DATA EXCERPTS:
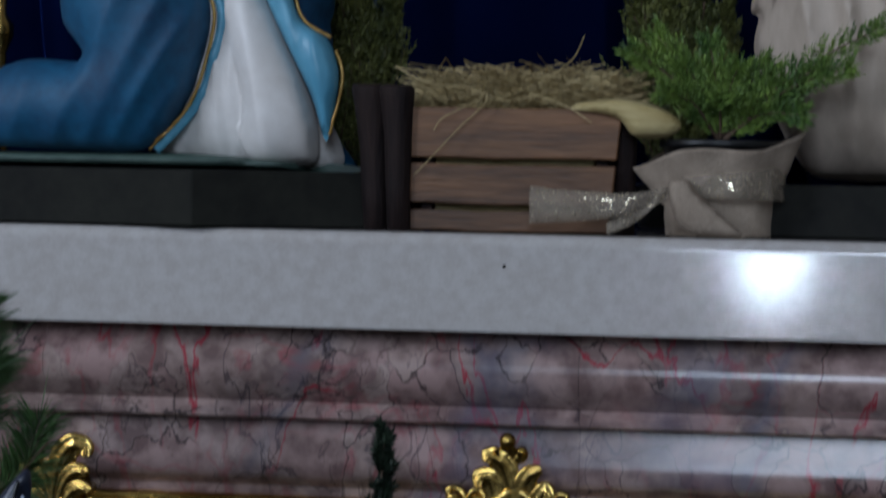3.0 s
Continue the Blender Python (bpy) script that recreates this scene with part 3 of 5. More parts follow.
# cartouche: heart-shaped boss, its broad rim, and the crest above
bm = bmesh.new()
swell(bm, [(-0.012, 0.385), (0.012, 0.420), (0.055, 0.447), (0.090, 0.472), (0.128, 0.450), (0.180, 0.420), (0.205, 0.380), (0.212, 0.325), (0.188, 0.278), (0.145, 0.254), (0.092, 0.244),
           (0.040, 0.254), (0.006, 0.280), (-0.014, 0.325)], -0.014, 0.034, 0, 0.1, 0.004, lambda x, z: 0.0012 * noise.noise((x * 22, z * 22, 2)), 0.7)
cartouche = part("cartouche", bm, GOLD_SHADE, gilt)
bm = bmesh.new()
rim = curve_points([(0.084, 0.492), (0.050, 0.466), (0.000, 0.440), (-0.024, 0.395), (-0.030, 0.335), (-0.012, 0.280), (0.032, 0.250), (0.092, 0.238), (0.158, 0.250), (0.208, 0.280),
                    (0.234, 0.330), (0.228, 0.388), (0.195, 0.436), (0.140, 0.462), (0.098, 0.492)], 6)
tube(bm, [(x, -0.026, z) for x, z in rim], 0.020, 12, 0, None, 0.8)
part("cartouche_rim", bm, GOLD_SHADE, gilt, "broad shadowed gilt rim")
for lo, hi, grow, r in ((0, 26, 1.06, 0.0085), (0, 22, 0.94, 0.006), (-26, None, 1.06, 0.0085), (-22, None, 0.94, 0.006), (22, -22, 0.91, 0.005)):
    bm = bmesh.new()
    tube(bm, [(0.092 + grow * (x - 0.092), -0.044, 0.345 + grow * (z - 0.345)) for x, z in rim[lo:hi]], r, 8, 0, (1.0, 0.6) if lo >= 0 else (0.6, 1.0))
    part("rim_strand", bm, GOLD, gilt)
for sx, sz, ss, st, sh, sr, tail in ((-0.005, 0.482, 0.020, 0, 1, 0.008, [(0.000, 0.455), (0.035, 0.452)]), (0.160, 0.480, 0.018, 180, -1, 0.007, [(0.170, 0.452), (0.200, 0.452)]),
                                     (0.032, 0.487, 0.017, 120, 1, 0.007, [(0.045, 0.462), (0.015, 0.440)])):
    bm = bmesh.new()
    scroll(bm, sx, sz, ss, 1.35, st, sh, sr, tail=tail)
    part("volute", bm, GOLD, gilt)
bm = bmesh.new()
plume(bm, [(0.088, 0.462), (0.086, 0.50), (0.074, 0.540), (0.052, 0.556), (0.044, 0.546)], 0.014)
plume(bm, [(0.094, 0.462), (0.100, 0.50), (0.114, 0.528), (0.132, 0.536)], 0.013)
plume(bm, [(0.080, 0.455), (0.062, 0.492), (0.052, 0.518), (0.036, 0.522), (0.032, 0.508)], 0.013)
plume(bm, [(0.100, 0.455), (0.122, 0.480), (0.138, 0.504), (0.148, 0.494)], 0.012)
plume(bm, [(0.080, 0.545), (0.078, 0.562), (0.079, 0.577)], 0.011)
plume(bm, [(0.085, 0.545), (0.098, 0.558), (0.102, 0.570)], 0.009)
plume(bm, [(0.076, 0.545), (0.064, 0.556), (0.060, 0.566)], 0.009)
ball(bm, (0.079, -0.055, 0.580), 0.013, 0.014, 0.013)
ball(bm, (0.101, -0.050, 0.564), 0.009, 0.010, 0.009)
swell(bm, [(-0.012, 0.452), (-0.012, 0.480), (0.020, 0.496), (0.036, 0.520), (0.052, 0.548), (0.074, 0.566), (0.092, 0.560), (0.122, 0.532), (0.136, 0.506), (0.160, 0.494), (0.178, 0.470), (0.150, 0.458), (0.110, 0.490), (0.090, 0.505), (0.070, 0.492), (0.030, 0.458)],
      -0.014, 0.020, 0, 0.1, 0.004, lambda x, z: 0.007 * abs(math.sin(7 * math.atan2(z - 0.43, x - 0.088))), 0.45)
part("crest", bm, GOLD, gilt)
bm = bmesh.new()
plume(bm, [(0.085, 0.245), (0.060, 0.262), (0.030, 0.262), (0.010, 0.246)], 0.010, -0.045)
plume(bm, [(0.095, 0.245), (0.120, 0.262), (0.150, 0.260), (0.172, 0.244)], 0.010, -0.045)
plume(bm, [(0.088, 0.235), (0.088, 0.262), (0.090, 0.280)], 0.012, -0.048)
ball(bm, (0.070, -0.066, 0.266), 0.009, 0.008, 0.008)
ball(bm, (0.112, -0.066, 0.266), 0.009, 0.008, 0.008)
part("lower_leaves", bm, GOLD, gilt)

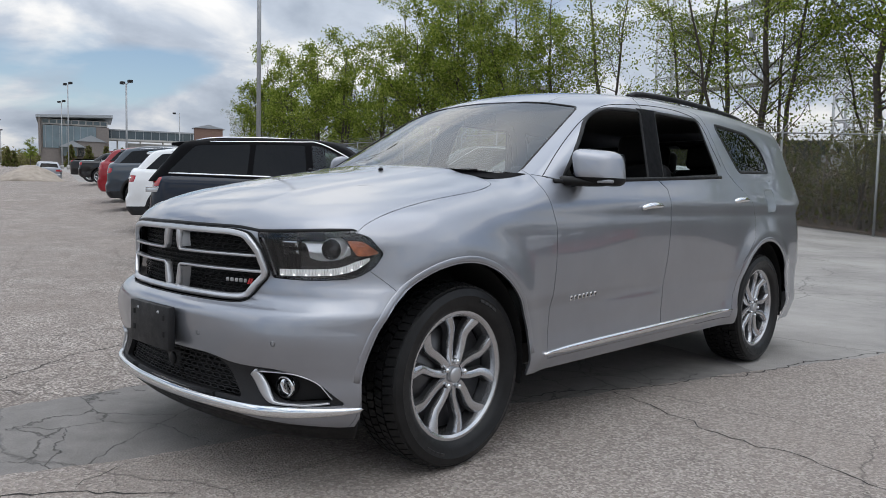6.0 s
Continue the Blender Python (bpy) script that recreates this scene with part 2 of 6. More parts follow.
def smooth_loop(points, per=6, closed=True):
    """A Catmull-Rom curve through points of any dimension."""
    P = np.asarray(points, float)
    n = len(P)
    out = []
    for i in range(n if closed else n - 1):
        if closed:
            a, b, c, d = P[(i - 1) % n], P[i], P[(i + 1) % n], P[(i + 2) % n]
        else:
            a, b, c, d = P[max(i - 1, 0)], P[i], P[i + 1], P[min(i + 2, n - 1)]
        for k in range(per):
            t = k / per
            out.append(0.5 * (2 * b + (c - a) * t + (2 * a - 5 * b + 4 * c - d) * t * t + (3 * b - a - 3 * c + d) * t**3))
    if not closed:
        out.append(P[-1])
    return np.array(out)


def rounded_poly(points, radius=0.02, per=5):
    """A polygon with its corners rounded; a point may carry a radius of its own as a third number."""
    n, out = len(points), []
    P = [np.array(p[:2], float) for p in points]
    for i in range(n):
        r = points[i][2] if len(points[i]) > 2 else radius
        a, b, c = P[i - 1], P[i], P[(i + 1) % n]
        u, v = a - b, c - b
        lu, lv = np.linalg.norm(u), np.linalg.norm(v)
        d = min(r, 0.48 * lu, 0.48 * lv)
        p, q = b + u / lu * d, b + v / lv * d
        for k in range(per + 1):
            t = k / per
            out.append((1 - t) ** 2 * p + 2 * t * (1 - t) * b + t * t * q)
    return np.array(out)


def resampled(P, step):
    """The same line with even steps."""
    P = np.asarray(P, float)
    s = np.concatenate([[0], np.cumsum(np.linalg.norm(np.diff(P, axis=0), axis=1))])
    t = np.linspace(0, s[-1], max(3, int(s[-1] / step)))
    return np.stack([np.interp(t, s, P[:, k]) for k in range(P.shape[1])], 1)


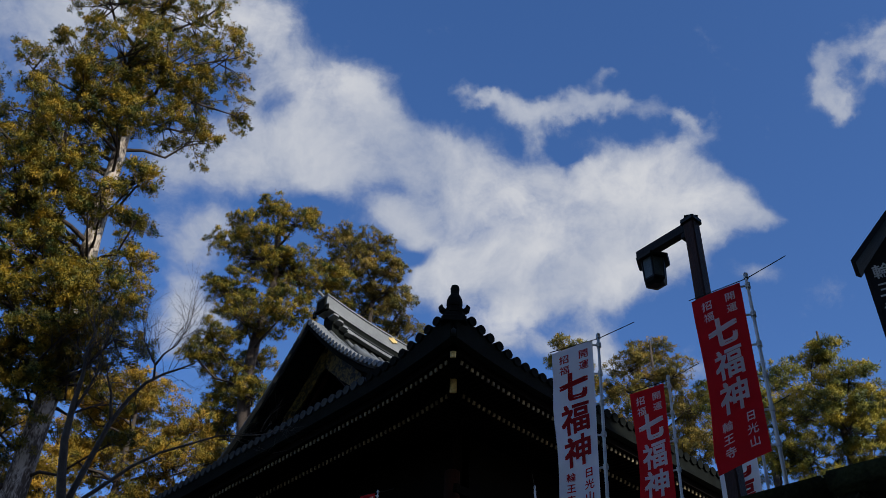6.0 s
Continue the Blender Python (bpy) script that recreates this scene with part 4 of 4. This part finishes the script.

WHAT THE TASK ASKS:
Retype all of the entries exactly as written, leaving out any images.

CORRECT RESPONSE:
3.0 s
Continue the Blender Python (bpy) script that recreates this scene with part 3 of 5. More parts follow.
# cartouche: heart-shaped boss, its broad rim, and the crest above
bm = bmesh.new()
swell(bm, [(-0.012, 0.385), (0.012, 0.420), (0.055, 0.447), (0.090, 0.472), (0.128, 0.450), (0.180, 0.420), (0.205, 0.380), (0.212, 0.325), (0.188, 0.278), (0.145, 0.254), (0.092, 0.244),
           (0.040, 0.254), (0.006, 0.280), (-0.014, 0.325)], -0.014, 0.034, 0, 0.1, 0.004, lambda x, z: 0.0012 * noise.noise((x * 22, z * 22, 2)), 0.7)
cartouche = part("cartouche", bm, GOLD_SHADE, gilt)
bm = bmesh.new()
rim = curve_points([(0.084, 0.492), (0.050, 0.466), (0.000, 0.440), (-0.024, 0.395), (-0.030, 0.335), (-0.012, 0.280), (0.032, 0.250), (0.092, 0.238), (0.158, 0.250), (0.208, 0.280),
                    (0.234, 0.330), (0.228, 0.388), (0.195, 0.436), (0.140, 0.462), (0.098, 0.492)], 6)
tube(bm, [(x, -0.026, z) for x, z in rim], 0.020, 12, 0, None, 0.8)
part("cartouche_rim", bm, GOLD_SHADE, gilt, "broad shadowed gilt rim")
for lo, hi, grow, r in ((0, 26, 1.06, 0.0085), (0, 22, 0.94, 0.006), (-26, None, 1.06, 0.0085), (-22, None, 0.94, 0.006), (22, -22, 0.91, 0.005)):
    bm = bmesh.new()
    tube(bm, [(0.092 + grow * (x - 0.092), -0.044, 0.345 + grow * (z - 0.345)) for x, z in rim[lo:hi]], r, 8, 0, (1.0, 0.6) if lo >= 0 else (0.6, 1.0))
    part("rim_strand", bm, GOLD, gilt)
for sx, sz, ss, st, sh, sr, tail in ((-0.005, 0.482, 0.020, 0, 1, 0.008, [(0.000, 0.455), (0.035, 0.452)]), (0.160, 0.480, 0.018, 180, -1, 0.007, [(0.170, 0.452), (0.200, 0.452)]),
                                     (0.032, 0.487, 0.017, 120, 1, 0.007, [(0.045, 0.462), (0.015, 0.440)])):
    bm = bmesh.new()
    scroll(bm, sx, sz, ss, 1.35, st, sh, sr, tail=tail)
    part("volute", bm, GOLD, gilt)
bm = bmesh.new()
plume(bm, [(0.088, 0.462), (0.086, 0.50), (0.074, 0.540), (0.052, 0.556), (0.044, 0.546)], 0.014)
plume(bm, [(0.094, 0.462), (0.100, 0.50), (0.114, 0.528), (0.132, 0.536)], 0.013)
plume(bm, [(0.080, 0.455), (0.062, 0.492), (0.052, 0.518), (0.036, 0.522), (0.032, 0.508)], 0.013)
plume(bm, [(0.100, 0.455), (0.122, 0.480), (0.138, 0.504), (0.148, 0.494)], 0.012)
plume(bm, [(0.080, 0.545), (0.078, 0.562), (0.079, 0.577)], 0.011)
plume(bm, [(0.085, 0.545), (0.098, 0.558), (0.102, 0.570)], 0.009)
plume(bm, [(0.076, 0.545), (0.064, 0.556), (0.060, 0.566)], 0.009)
ball(bm, (0.079, -0.055, 0.580), 0.013, 0.014, 0.013)
ball(bm, (0.101, -0.050, 0.564), 0.009, 0.010, 0.009)
swell(bm, [(-0.012, 0.452), (-0.012, 0.480), (0.020, 0.496), (0.036, 0.520), (0.052, 0.548), (0.074, 0.566), (0.092, 0.560), (0.122, 0.532), (0.136, 0.506), (0.160, 0.494), (0.178, 0.470), (0.150, 0.458), (0.110, 0.490), (0.090, 0.505), (0.070, 0.492), (0.030, 0.458)],
      -0.014, 0.020, 0, 0.1, 0.004, lambda x, z: 0.007 * abs(math.sin(7 * math.atan2(z - 0.43, x - 0.088))), 0.45)
part("crest", bm, GOLD, gilt)
bm = bmesh.new()
plume(bm, [(0.085, 0.245), (0.060, 0.262), (0.030, 0.262), (0.010, 0.246)], 0.010, -0.045)
plume(bm, [(0.095, 0.245), (0.120, 0.262), (0.150, 0.260), (0.172, 0.244)], 0.010, -0.045)
plume(bm, [(0.088, 0.235), (0.088, 0.262), (0.090, 0.280)], 0.012, -0.048)
ball(bm, (0.070, -0.066, 0.266), 0.009, 0.008, 0.008)
ball(bm, (0.112, -0.066, 0.266), 0.009, 0.008, 0.008)
part("lower_leaves", bm, GOLD, gilt)

6.0 s
Continue the Blender Python (bpy) script that recreates this scene with part 2 of 6. More parts follow.
def smooth_loop(points, per=6, closed=True):
    """A Catmull-Rom curve through points of any dimension."""
    P = np.asarray(points, float)
    n = len(P)
    out = []
    for i in range(n if closed else n - 1):
        if closed:
            a, b, c, d = P[(i - 1) % n], P[i], P[(i + 1) % n], P[(i + 2) % n]
        else:
            a, b, c, d = P[max(i - 1, 0)], P[i], P[i + 1], P[min(i + 2, n - 1)]
        for k in range(per):
            t = k / per
            out.append(0.5 * (2 * b + (c - a) * t + (2 * a - 5 * b + 4 * c - d) * t * t + (3 * b - a - 3 * c + d) * t**3))
    if not closed:
        out.append(P[-1])
    return np.array(out)


def rounded_poly(points, radius=0.02, per=5):
    """A polygon with its corners rounded; a point may carry a radius of its own as a third number."""
    n, out = len(points), []
    P = [np.array(p[:2], float) for p in points]
    for i in range(n):
        r = points[i][2] if len(points[i]) > 2 else radius
        a, b, c = P[i - 1], P[i], P[(i + 1) % n]
        u, v = a - b, c - b
        lu, lv = np.linalg.norm(u), np.linalg.norm(v)
        d = min(r, 0.48 * lu, 0.48 * lv)
        p, q = b + u / lu * d, b + v / lv * d
        for k in range(per + 1):
            t = k / per
            out.append((1 - t) ** 2 * p + 2 * t * (1 - t) * b + t * t * q)
    return np.array(out)


def resampled(P, step):
    """The same line with even steps."""
    P = np.asarray(P, float)
    s = np.concatenate([[0], np.cumsum(np.linalg.norm(np.diff(P, axis=0), axis=1))])
    t = np.linspace(0, s[-1], max(3, int(s[-1] / step)))
    return np.stack([np.interp(t, s, P[:, k]) for k in range(P.shape[1])], 1)


6.0 s
Continue the Blender Python (bpy) script that recreates this scene with part 4 of 4. This part finishes the script.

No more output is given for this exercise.